MP: All cultures have developed rituals and practices that seem to be designed to create synchrony. Moving together, singing together, and drumming together all helps get our bodies and brains in sync. Similar approaches are used in improv—often in the form of games like the “mirroring game”—to get the actors dialed in to each other. Leaders can use these techniques to build synchrony in their teams. What’s great is that doing these things doesn’t cost anything and can be lots of fun too.
KF: So, it’s possible that there can be “too much” chemistry. What do leaders need to keep in mind to find the right level of synchrony?

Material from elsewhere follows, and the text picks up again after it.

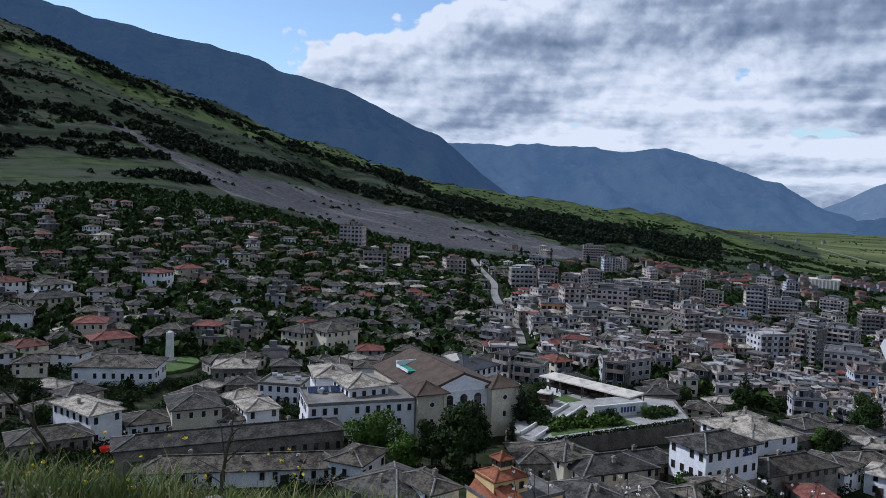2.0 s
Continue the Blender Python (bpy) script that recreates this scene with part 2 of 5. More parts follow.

AH: This is a really interesting question. If synchrony is a key ingredient for outcomes like increased learning speed, better communication, better collaboration, and increased subjective liking, then how could it be bad, right? Well, some research suggests that synchrony can get in the way of brainstorming or divergent thinking—making two highly creative people less creative. So, synchrony is all about context—and what you’re trying to achieve in it.
MP: Exactly. The best approach is to manage synchrony dynamically to optimize goals. Desynchronizing is key to finding a new solution while synchronizing facilitates execution of that solution.
KF: Of course, the last two years have been a whirlwind for organizations. Why, then, is creating interpersonal synchrony so important today, especially in teams?
AH: Teams these days tend to be more disrupted, dispersed, and dynamic than they were in the past. So, leaders can’t rely on chance or time to create alignment in their teams. Synchrony opens a door for this to be intentional and strategic. There’s no more guessing and checking—and that matters because there’s no time for it anymore either.
MP: Synchrony also opens a door to greater empathy and wellbeing in the workplace, which is central to the new corporate focus on ESG. It may even unlock “collective effervescence”—the buzz we get from doing things in groups that’s usually only associated with seeing live music or going to raves. Imagine if we could help our teams get the same feeling at work.